**Your instructions:** Your copy should be exact, beginning at the line containing "Recreate this place" and ending at the line containing "q = m.to_quaternion()", with both lines kept and every picture dropped.

···

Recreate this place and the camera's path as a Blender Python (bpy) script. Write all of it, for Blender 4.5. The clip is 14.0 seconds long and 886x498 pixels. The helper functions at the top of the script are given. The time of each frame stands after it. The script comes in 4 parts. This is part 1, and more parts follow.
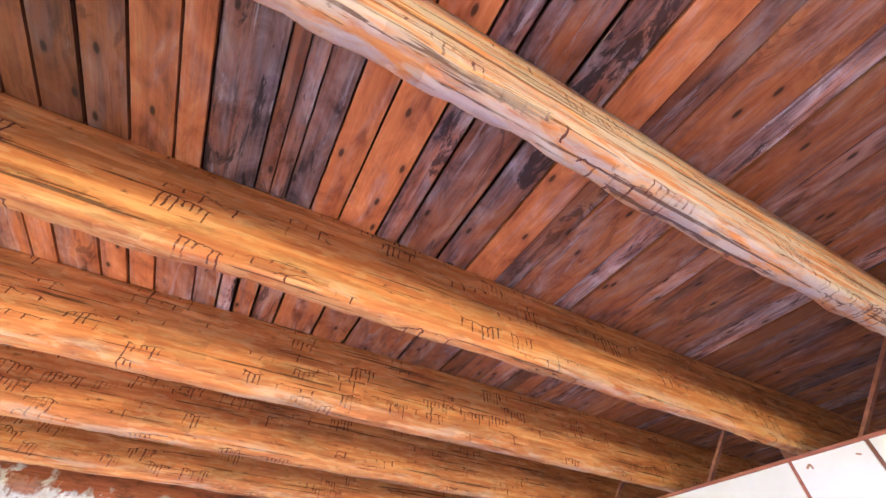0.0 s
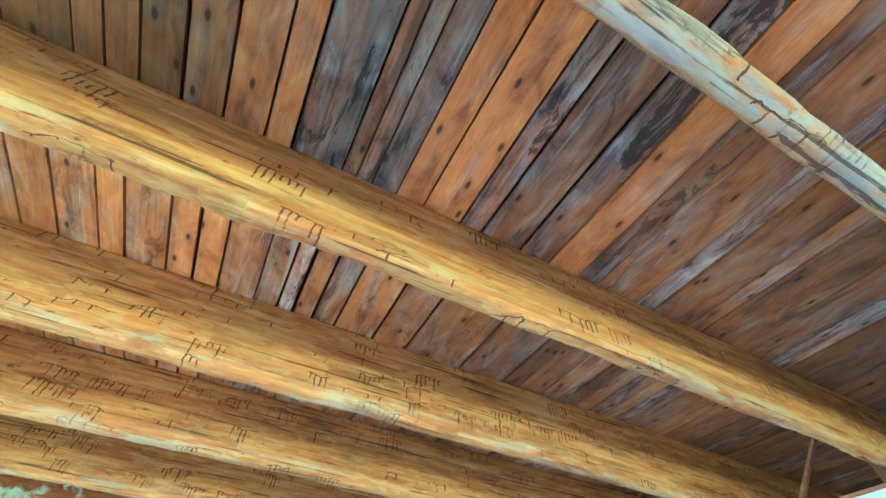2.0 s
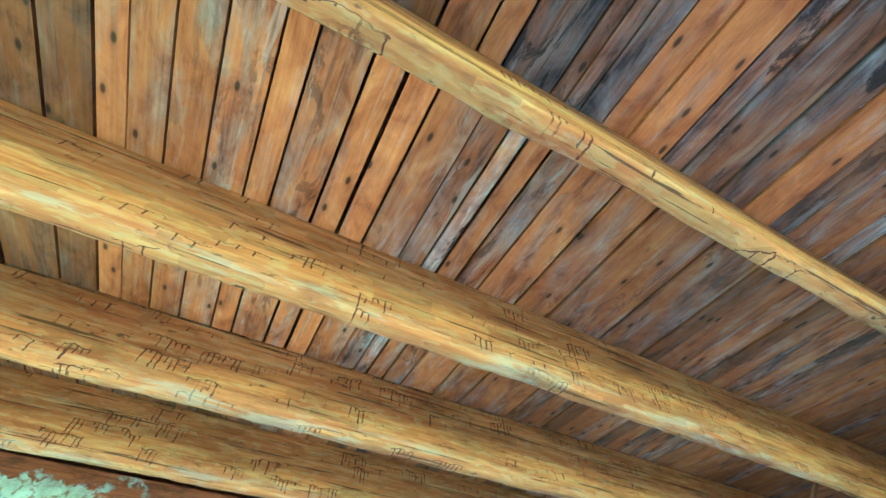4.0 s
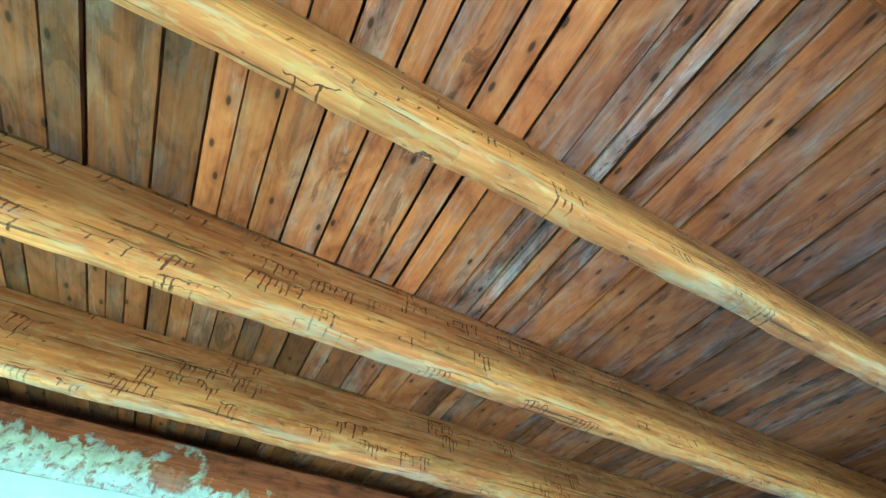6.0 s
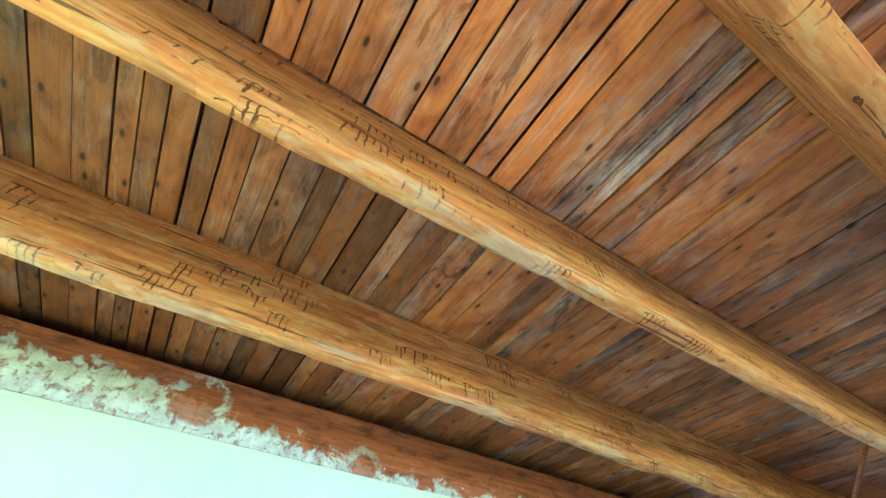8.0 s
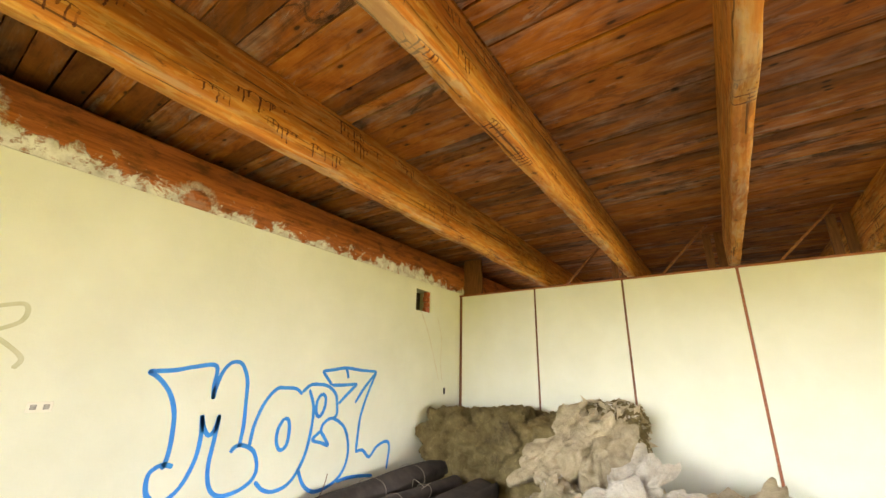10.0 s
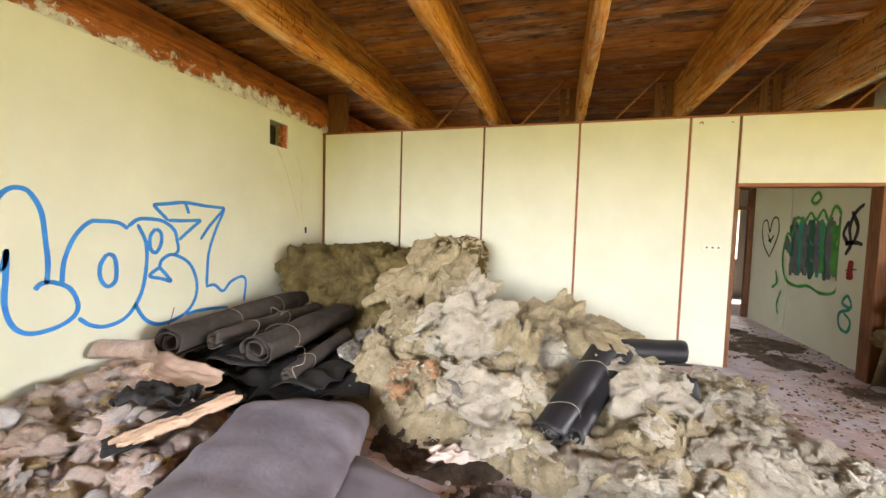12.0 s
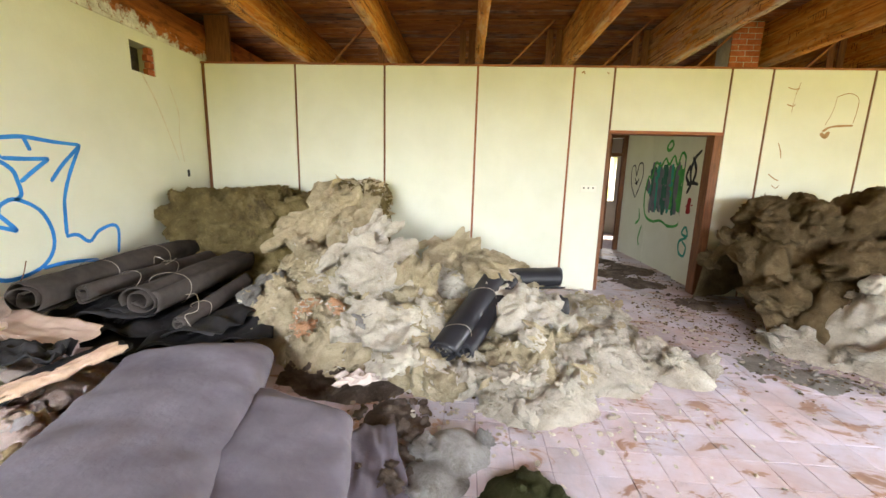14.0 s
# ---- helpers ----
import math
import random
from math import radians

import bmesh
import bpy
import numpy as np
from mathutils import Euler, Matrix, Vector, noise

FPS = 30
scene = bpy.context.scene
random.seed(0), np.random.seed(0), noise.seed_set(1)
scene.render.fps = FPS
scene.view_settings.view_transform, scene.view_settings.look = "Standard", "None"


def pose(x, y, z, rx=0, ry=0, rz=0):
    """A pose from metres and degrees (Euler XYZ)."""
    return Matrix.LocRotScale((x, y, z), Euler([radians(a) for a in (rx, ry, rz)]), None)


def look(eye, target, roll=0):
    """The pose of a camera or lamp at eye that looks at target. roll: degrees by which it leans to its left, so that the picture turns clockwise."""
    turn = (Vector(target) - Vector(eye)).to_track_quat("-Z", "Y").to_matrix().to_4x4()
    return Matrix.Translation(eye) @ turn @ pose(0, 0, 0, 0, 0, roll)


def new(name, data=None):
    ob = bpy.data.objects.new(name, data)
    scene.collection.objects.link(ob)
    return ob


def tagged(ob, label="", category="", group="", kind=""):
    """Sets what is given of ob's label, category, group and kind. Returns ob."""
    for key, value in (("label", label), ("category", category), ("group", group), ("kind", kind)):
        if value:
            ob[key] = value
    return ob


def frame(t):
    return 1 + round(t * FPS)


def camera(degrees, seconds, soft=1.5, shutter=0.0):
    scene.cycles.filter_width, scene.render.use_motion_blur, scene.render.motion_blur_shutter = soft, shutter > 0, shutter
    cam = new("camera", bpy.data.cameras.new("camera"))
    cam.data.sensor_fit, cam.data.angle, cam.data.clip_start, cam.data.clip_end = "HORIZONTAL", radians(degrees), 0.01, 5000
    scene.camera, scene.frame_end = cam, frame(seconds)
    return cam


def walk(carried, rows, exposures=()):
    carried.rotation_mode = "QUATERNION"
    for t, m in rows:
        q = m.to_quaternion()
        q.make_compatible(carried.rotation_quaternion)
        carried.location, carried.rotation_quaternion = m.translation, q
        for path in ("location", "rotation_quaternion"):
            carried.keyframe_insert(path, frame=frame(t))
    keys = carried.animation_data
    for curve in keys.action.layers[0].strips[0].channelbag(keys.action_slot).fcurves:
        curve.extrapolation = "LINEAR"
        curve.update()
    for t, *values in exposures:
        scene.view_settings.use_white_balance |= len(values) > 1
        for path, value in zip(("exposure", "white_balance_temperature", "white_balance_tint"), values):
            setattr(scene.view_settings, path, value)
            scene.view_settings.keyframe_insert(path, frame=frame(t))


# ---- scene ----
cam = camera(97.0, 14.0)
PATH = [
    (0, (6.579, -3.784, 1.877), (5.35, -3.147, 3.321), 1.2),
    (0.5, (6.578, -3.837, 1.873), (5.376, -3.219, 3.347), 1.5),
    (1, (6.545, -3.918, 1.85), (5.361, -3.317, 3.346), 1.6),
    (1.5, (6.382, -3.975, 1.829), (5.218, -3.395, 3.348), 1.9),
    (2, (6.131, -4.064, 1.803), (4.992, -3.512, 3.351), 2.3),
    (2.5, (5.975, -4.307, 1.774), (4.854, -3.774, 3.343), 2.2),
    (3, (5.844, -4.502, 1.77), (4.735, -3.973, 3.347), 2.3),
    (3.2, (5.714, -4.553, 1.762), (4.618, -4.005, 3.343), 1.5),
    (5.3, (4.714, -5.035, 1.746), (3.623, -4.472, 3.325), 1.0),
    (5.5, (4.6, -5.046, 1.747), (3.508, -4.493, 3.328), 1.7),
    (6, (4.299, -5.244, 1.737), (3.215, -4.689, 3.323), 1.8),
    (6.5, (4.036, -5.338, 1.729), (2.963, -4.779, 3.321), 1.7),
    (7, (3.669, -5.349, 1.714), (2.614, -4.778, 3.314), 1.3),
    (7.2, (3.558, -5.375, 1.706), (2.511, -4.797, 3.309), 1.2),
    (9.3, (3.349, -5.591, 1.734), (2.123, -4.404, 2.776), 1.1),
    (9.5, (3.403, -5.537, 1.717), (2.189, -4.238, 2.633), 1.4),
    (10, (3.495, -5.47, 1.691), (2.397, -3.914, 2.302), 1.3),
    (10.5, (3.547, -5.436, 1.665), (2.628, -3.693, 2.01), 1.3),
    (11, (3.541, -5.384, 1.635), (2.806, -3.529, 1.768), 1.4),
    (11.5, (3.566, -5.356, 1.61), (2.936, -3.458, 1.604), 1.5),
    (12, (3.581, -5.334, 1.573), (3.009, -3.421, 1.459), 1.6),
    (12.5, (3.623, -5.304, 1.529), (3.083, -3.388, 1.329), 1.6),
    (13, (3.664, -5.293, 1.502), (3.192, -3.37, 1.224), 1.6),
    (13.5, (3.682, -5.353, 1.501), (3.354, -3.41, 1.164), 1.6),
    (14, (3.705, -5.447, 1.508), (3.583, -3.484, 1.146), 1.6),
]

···

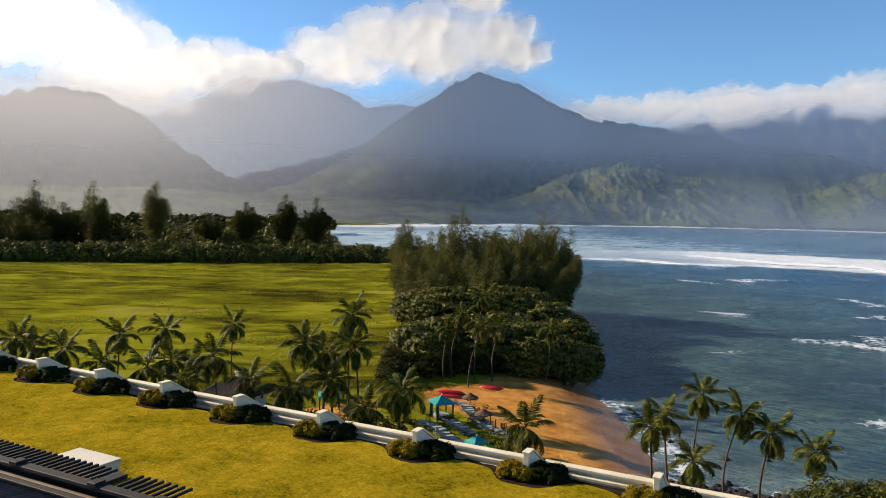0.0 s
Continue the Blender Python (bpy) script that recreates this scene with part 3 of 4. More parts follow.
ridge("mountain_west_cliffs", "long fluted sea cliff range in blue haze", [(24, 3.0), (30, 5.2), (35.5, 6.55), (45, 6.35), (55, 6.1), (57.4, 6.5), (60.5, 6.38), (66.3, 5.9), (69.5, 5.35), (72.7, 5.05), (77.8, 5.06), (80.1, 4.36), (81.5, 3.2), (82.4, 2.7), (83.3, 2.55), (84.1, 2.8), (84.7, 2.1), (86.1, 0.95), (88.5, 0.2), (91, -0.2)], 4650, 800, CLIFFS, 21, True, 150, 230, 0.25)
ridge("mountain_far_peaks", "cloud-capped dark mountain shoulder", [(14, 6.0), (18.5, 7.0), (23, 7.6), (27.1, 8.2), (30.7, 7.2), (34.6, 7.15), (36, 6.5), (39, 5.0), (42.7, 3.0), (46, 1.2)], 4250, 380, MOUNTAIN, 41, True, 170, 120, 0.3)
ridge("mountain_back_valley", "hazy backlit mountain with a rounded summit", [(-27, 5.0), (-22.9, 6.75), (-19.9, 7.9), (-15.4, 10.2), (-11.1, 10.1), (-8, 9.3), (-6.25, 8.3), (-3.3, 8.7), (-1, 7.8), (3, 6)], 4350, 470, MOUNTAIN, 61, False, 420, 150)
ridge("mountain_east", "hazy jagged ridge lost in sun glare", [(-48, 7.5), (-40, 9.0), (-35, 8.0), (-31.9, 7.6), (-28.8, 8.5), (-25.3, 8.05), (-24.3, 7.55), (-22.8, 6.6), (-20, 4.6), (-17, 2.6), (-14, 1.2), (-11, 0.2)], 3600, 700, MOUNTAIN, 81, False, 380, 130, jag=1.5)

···

**Result:**
Recreate this place and the camera's path as a Blender Python (bpy) script. Write all of it, for Blender 4.5. The clip is 14.0 seconds long and 886x498 pixels. The helper functions at the top of the script are given. The time of each frame stands after it. The script comes in 4 parts. This is part 1, and more parts follow.
0.0 s
2.0 s
4.0 s
6.0 s
8.0 s
10.0 s
12.0 s
14.0 s
# ---- helpers ----
import math
import random
from math import radians

import bmesh
import bpy
import numpy as np
from mathutils import Euler, Matrix, Vector, noise

FPS = 30
scene = bpy.context.scene
random.seed(0), np.random.seed(0), noise.seed_set(1)
scene.render.fps = FPS
scene.view_settings.view_transform, scene.view_settings.look = "Standard", "None"


def pose(x, y, z, rx=0, ry=0, rz=0):
    """A pose from metres and degrees (Euler XYZ)."""
    return Matrix.LocRotScale((x, y, z), Euler([radians(a) for a in (rx, ry, rz)]), None)


def look(eye, target, roll=0):
    """The pose of a camera or lamp at eye that looks at target. roll: degrees by which it leans to its left, so that the picture turns clockwise."""
    turn = (Vector(target) - Vector(eye)).to_track_quat("-Z", "Y").to_matrix().to_4x4()
    return Matrix.Translation(eye) @ turn @ pose(0, 0, 0, 0, 0, roll)


def new(name, data=None):
    ob = bpy.data.objects.new(name, data)
    scene.collection.objects.link(ob)
    return ob


def tagged(ob, label="", category="", group="", kind=""):
    """Sets what is given of ob's label, category, group and kind. Returns ob."""
    for key, value in (("label", label), ("category", category), ("group", group), ("kind", kind)):
        if value:
            ob[key] = value
    return ob


def frame(t):
    return 1 + round(t * FPS)


def camera(degrees, seconds, soft=1.5, shutter=0.0):
    scene.cycles.filter_width, scene.render.use_motion_blur, scene.render.motion_blur_shutter = soft, shutter > 0, shutter
    cam = new("camera", bpy.data.cameras.new("camera"))
    cam.data.sensor_fit, cam.data.angle, cam.data.clip_start, cam.data.clip_end = "HORIZONTAL", radians(degrees), 0.01, 5000
    scene.camera, scene.frame_end = cam, frame(seconds)
    return cam


def walk(carried, rows, exposures=()):
    carried.rotation_mode = "QUATERNION"
    for t, m in rows:
        q = m.to_quaternion()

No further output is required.